GE has announced a $27 million partnership with the U.S. Department of Energy to develop 5-7 megawatt turbines by 2009, each of which could power well over 1,000 homes. Supplanting the company’s current 3.6 megawatt turbines, these giant energy factories should make wind power more economical, since the major cost of building and installing offshore wind farms does not depend primarily on a turbine’s size, but on the number of them that need to be erected. By 2015, GE could have even bigger, 10-megawatt turbines, according to Jim Lyons, leader of advanced technology for GE’s wind energy business.

[For images and illustrations of wind turbines, click here.]  

Making the turbines larger, however, comes with technical challenges. The new turbines will be mounted to towers rising 90 to 95 meters and will have rotors measuring 140 meters in diameter. Imagine a structure larger than a football field rotating at a leisurely ten to twelve revolutions per minute. To decrease the weight of the massive rotor blades and tower, GE plans to use composite fibers, as well as alternatives to the weighty gearboxes now used to transfer energy from the rotor to the electrical generator.

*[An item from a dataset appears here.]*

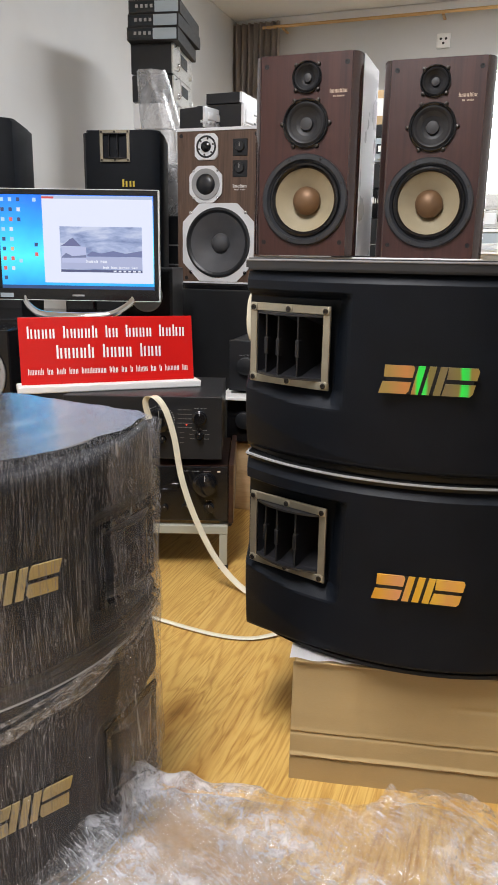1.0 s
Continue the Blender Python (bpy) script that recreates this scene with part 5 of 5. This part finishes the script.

The new turbines will also need to be more reliable than their onshore counterparts, because maintenance will be far more difficult and expensive. GE is developing new ways to deal with the extreme battering the turbines will receive from the wind.

Today’s turbines compensate for changes in wind speed by actively turning their blades to catch less wind. The new turbines will adapt to gusts by using sensor-based technology that will quickly angle the blades out of the wind to reduce the wear and tear on the turbine. These sensors could include basic accelerometers, embedded fiber-optic sensors that detect shape changes in the blades in response to gusts, and forward-looking, laser-based “radar” that allows the turbine to anticipate wind-speed changes.

None of these technological advances will make a difference, however, if erecting monstrous turbines is blocked by shoreline residents who see them as visual pollution. A potential solution is floating platforms that allow the turbines to be located farther out in the sea – and out of sight. Current projects locate wind turbines in waters less than 20 meters deep. Going farther out on the continental shelf, which extends several hundred kilometers from the U.S. East Coast, would mean locating them at depths up to 50 meters, which is probably too deep to build towers or trusses that support turbines standing on the sea floor, at least at an affordable cost.